▶ [COLLECTED DATA]
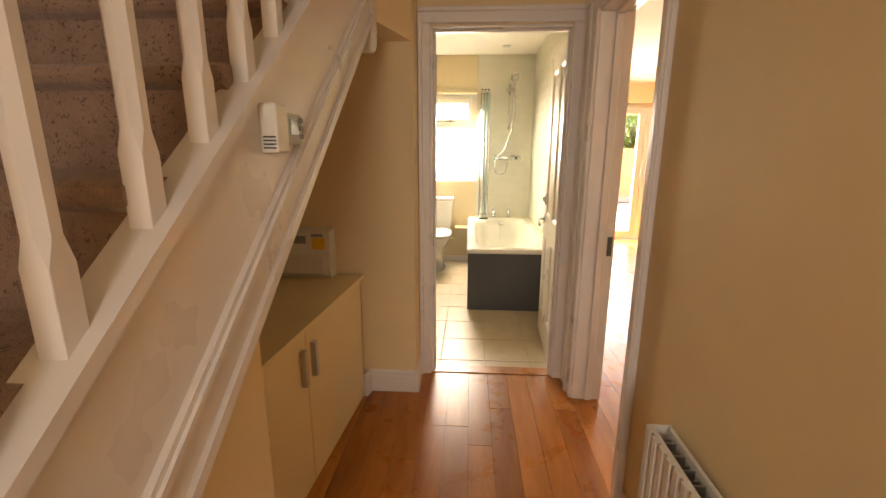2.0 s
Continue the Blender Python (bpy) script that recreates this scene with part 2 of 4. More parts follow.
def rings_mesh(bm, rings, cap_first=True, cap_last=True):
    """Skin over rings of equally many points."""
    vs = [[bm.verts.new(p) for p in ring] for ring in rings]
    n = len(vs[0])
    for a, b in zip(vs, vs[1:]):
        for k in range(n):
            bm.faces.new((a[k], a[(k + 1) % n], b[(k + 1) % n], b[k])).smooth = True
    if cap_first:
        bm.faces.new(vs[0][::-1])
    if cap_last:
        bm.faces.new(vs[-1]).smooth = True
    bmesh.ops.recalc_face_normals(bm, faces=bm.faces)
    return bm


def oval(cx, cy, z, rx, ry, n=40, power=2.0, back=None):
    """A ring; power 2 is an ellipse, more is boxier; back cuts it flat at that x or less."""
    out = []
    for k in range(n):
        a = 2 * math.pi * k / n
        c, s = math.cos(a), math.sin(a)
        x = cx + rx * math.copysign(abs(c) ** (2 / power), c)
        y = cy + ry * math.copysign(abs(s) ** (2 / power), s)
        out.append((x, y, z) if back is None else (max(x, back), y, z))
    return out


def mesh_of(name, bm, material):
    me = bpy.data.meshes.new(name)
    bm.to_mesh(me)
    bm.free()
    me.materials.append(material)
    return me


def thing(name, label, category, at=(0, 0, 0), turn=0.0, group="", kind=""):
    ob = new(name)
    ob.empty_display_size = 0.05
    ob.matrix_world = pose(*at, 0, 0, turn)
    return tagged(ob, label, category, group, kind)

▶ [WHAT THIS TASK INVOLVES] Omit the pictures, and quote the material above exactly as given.

▶ [RESULT BELOW]
2.0 s
Continue the Blender Python (bpy) script that recreates this scene with part 2 of 4. More parts follow.
def rings_mesh(bm, rings, cap_first=True, cap_last=True):
    """Skin over rings of equally many points."""
    vs = [[bm.verts.new(p) for p in ring] for ring in rings]
    n = len(vs[0])
    for a, b in zip(vs, vs[1:]):
        for k in range(n):
            bm.faces.new((a[k], a[(k + 1) % n], b[(k + 1) % n], b[k])).smooth = True
    if cap_first:
        bm.faces.new(vs[0][::-1])
    if cap_last:
        bm.faces.new(vs[-1]).smooth = True
    bmesh.ops.recalc_face_normals(bm, faces=bm.faces)
    return bm


def oval(cx, cy, z, rx, ry, n=40, power=2.0, back=None):
    """A ring; power 2 is an ellipse, more is boxier; back cuts it flat at that x or less."""
    out = []
    for k in range(n):
        a = 2 * math.pi * k / n
        c, s = math.cos(a), math.sin(a)
        x = cx + rx * math.copysign(abs(c) ** (2 / power), c)
        y = cy + ry * math.copysign(abs(s) ** (2 / power), s)
        out.append((x, y, z) if back is None else (max(x, back), y, z))
    return out


def mesh_of(name, bm, material):
    me = bpy.data.meshes.new(name)
    bm.to_mesh(me)
    bm.free()
    me.materials.append(material)
    return me


def thing(name, label, category, at=(0, 0, 0), turn=0.0, group="", kind=""):
    ob = new(name)
    ob.empty_display_size = 0.05
    ob.matrix_world = pose(*at, 0, 0, turn)
    return tagged(ob, label, category, group, kind)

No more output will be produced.